Work to do -
Return the material exactly as supplied, apart from the pictures, which are omitted.

Source data -
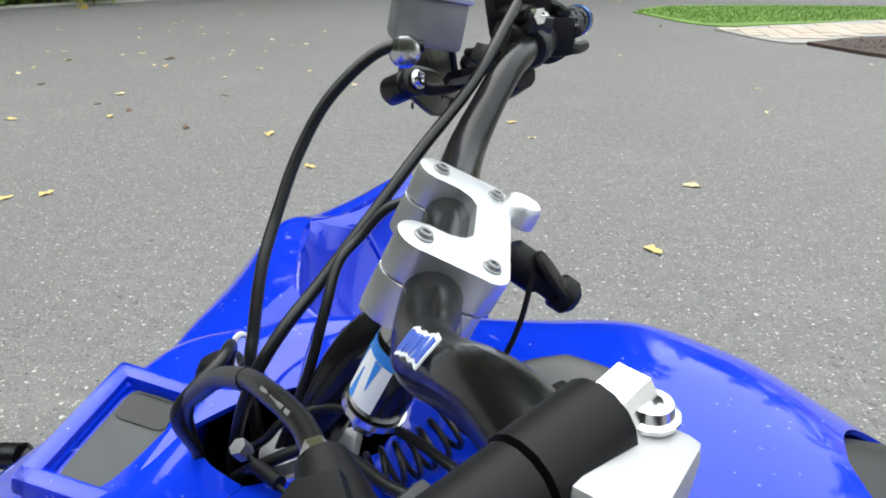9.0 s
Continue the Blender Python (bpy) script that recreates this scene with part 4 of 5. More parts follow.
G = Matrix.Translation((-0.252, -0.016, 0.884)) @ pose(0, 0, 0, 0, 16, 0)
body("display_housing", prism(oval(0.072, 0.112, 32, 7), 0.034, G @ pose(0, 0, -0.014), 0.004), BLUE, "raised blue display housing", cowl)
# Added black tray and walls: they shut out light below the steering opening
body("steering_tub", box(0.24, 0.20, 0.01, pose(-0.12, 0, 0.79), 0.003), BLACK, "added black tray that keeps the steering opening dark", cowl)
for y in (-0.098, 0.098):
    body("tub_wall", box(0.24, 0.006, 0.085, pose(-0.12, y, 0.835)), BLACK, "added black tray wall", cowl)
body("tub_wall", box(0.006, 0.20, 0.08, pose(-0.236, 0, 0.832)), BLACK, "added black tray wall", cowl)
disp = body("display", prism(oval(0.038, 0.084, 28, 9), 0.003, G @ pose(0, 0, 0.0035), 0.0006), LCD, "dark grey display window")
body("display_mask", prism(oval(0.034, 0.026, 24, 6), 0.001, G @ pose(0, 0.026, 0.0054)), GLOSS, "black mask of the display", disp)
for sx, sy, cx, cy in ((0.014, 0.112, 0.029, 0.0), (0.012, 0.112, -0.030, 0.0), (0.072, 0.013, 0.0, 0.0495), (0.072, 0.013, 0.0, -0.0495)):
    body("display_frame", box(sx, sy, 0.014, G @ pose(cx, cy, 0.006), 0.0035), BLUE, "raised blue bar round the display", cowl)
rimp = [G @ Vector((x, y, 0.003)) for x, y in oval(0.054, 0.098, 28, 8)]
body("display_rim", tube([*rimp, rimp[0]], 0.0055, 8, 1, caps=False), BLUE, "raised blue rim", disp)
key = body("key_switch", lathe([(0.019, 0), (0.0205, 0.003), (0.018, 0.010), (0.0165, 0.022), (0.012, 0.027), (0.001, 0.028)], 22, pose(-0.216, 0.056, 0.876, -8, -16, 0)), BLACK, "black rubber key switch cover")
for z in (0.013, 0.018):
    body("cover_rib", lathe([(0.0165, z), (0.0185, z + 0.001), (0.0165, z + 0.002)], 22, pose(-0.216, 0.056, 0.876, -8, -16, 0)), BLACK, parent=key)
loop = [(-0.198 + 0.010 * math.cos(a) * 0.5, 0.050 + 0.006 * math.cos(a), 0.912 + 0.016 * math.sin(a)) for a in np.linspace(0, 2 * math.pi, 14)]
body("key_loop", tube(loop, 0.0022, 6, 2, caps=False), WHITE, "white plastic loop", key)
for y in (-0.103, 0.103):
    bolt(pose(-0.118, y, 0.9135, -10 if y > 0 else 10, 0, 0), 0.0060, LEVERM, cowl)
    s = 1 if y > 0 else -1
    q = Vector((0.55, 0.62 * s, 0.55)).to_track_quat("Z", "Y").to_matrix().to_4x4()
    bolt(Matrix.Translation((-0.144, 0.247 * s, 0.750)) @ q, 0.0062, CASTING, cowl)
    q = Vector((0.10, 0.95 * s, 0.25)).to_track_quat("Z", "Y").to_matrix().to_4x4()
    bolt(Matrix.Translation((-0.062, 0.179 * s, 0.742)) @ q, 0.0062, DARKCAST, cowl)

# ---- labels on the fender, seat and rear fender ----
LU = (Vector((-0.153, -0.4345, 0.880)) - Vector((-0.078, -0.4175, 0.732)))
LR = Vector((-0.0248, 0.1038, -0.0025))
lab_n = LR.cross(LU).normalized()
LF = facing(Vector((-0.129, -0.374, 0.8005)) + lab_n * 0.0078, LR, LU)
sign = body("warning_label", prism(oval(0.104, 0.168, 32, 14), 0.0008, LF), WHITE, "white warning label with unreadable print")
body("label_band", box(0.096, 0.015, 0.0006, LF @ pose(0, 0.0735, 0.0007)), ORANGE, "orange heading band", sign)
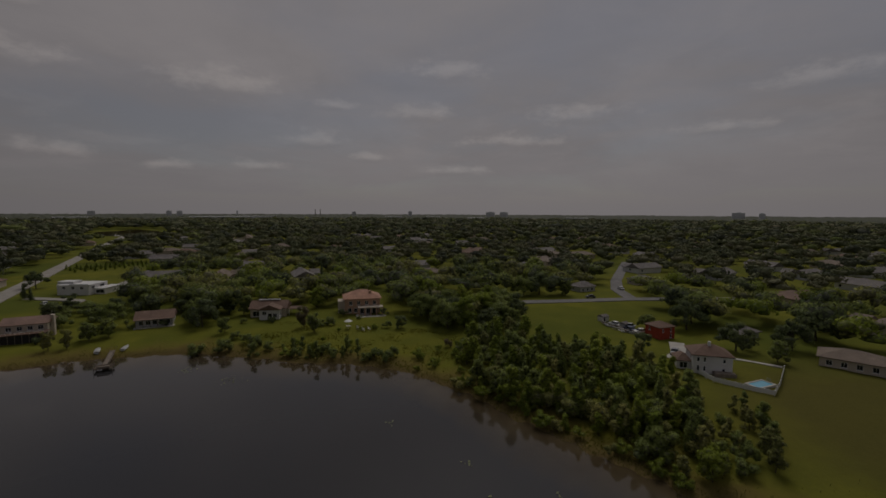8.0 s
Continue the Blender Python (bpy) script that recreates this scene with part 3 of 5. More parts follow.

Solution for this exercise -
9.0 s
Continue the Blender Python (bpy) script that recreates this scene with part 4 of 5. More parts follow.
G = Matrix.Translation((-0.252, -0.016, 0.884)) @ pose(0, 0, 0, 0, 16, 0)
body("display_housing", prism(oval(0.072, 0.112, 32, 7), 0.034, G @ pose(0, 0, -0.014), 0.004), BLUE, "raised blue display housing", cowl)
# Added black tray and walls: they shut out light below the steering opening
body("steering_tub", box(0.24, 0.20, 0.01, pose(-0.12, 0, 0.79), 0.003), BLACK, "added black tray that keeps the steering opening dark", cowl)
for y in (-0.098, 0.098):
    body("tub_wall", box(0.24, 0.006, 0.085, pose(-0.12, y, 0.835)), BLACK, "added black tray wall", cowl)
body("tub_wall", box(0.006, 0.20, 0.08, pose(-0.236, 0, 0.832)), BLACK, "added black tray wall", cowl)
disp = body("display", prism(oval(0.038, 0.084, 28, 9), 0.003, G @ pose(0, 0, 0.0035), 0.0006), LCD, "dark grey display window")
body("display_mask", prism(oval(0.034, 0.026, 24, 6), 0.001, G @ pose(0, 0.026, 0.0054)), GLOSS, "black mask of the display", disp)
for sx, sy, cx, cy in ((0.014, 0.112, 0.029, 0.0), (0.012, 0.112, -0.030, 0.0), (0.072, 0.013, 0.0, 0.0495), (0.072, 0.013, 0.0, -0.0495)):
    body("display_frame", box(sx, sy, 0.014, G @ pose(cx, cy, 0.006), 0.0035), BLUE, "raised blue bar round the display", cowl)
rimp = [G @ Vector((x, y, 0.003)) for x, y in oval(0.054, 0.098, 28, 8)]
body("display_rim", tube([*rimp, rimp[0]], 0.0055, 8, 1, caps=False), BLUE, "raised blue rim", disp)
key = body("key_switch", lathe([(0.019, 0), (0.0205, 0.003), (0.018, 0.010), (0.0165, 0.022), (0.012, 0.027), (0.001, 0.028)], 22, pose(-0.216, 0.056, 0.876, -8, -16, 0)), BLACK, "black rubber key switch cover")
for z in (0.013, 0.018):
    body("cover_rib", lathe([(0.0165, z), (0.0185, z + 0.001), (0.0165, z + 0.002)], 22, pose(-0.216, 0.056, 0.876, -8, -16, 0)), BLACK, parent=key)
loop = [(-0.198 + 0.010 * math.cos(a) * 0.5, 0.050 + 0.006 * math.cos(a), 0.912 + 0.016 * math.sin(a)) for a in np.linspace(0, 2 * math.pi, 14)]
body("key_loop", tube(loop, 0.0022, 6, 2, caps=False), WHITE, "white plastic loop", key)
for y in (-0.103, 0.103):
    bolt(pose(-0.118, y, 0.9135, -10 if y > 0 else 10, 0, 0), 0.0060, LEVERM, cowl)
    s = 1 if y > 0 else -1
    q = Vector((0.55, 0.62 * s, 0.55)).to_track_quat("Z", "Y").to_matrix().to_4x4()
    bolt(Matrix.Translation((-0.144, 0.247 * s, 0.750)) @ q, 0.0062, CASTING, cowl)
    q = Vector((0.10, 0.95 * s, 0.25)).to_track_quat("Z", "Y").to_matrix().to_4x4()
    bolt(Matrix.Translation((-0.062, 0.179 * s, 0.742)) @ q, 0.0062, DARKCAST, cowl)

# ---- labels on the fender, seat and rear fender ----
LU = (Vector((-0.153, -0.4345, 0.880)) - Vector((-0.078, -0.4175, 0.732)))
LR = Vector((-0.0248, 0.1038, -0.0025))
lab_n = LR.cross(LU).normalized()
LF = facing(Vector((-0.129, -0.374, 0.8005)) + lab_n * 0.0078, LR, LU)
sign = body("warning_label", prism(oval(0.104, 0.168, 32, 14), 0.0008, LF), WHITE, "white warning label with unreadable print")
body("label_band", box(0.096, 0.015, 0.0006, LF @ pose(0, 0.0735, 0.0007)), ORANGE, "orange heading band", sign)
8.0 s
Continue the Blender Python (bpy) script that recreates this scene with part 3 of 5. More parts follow.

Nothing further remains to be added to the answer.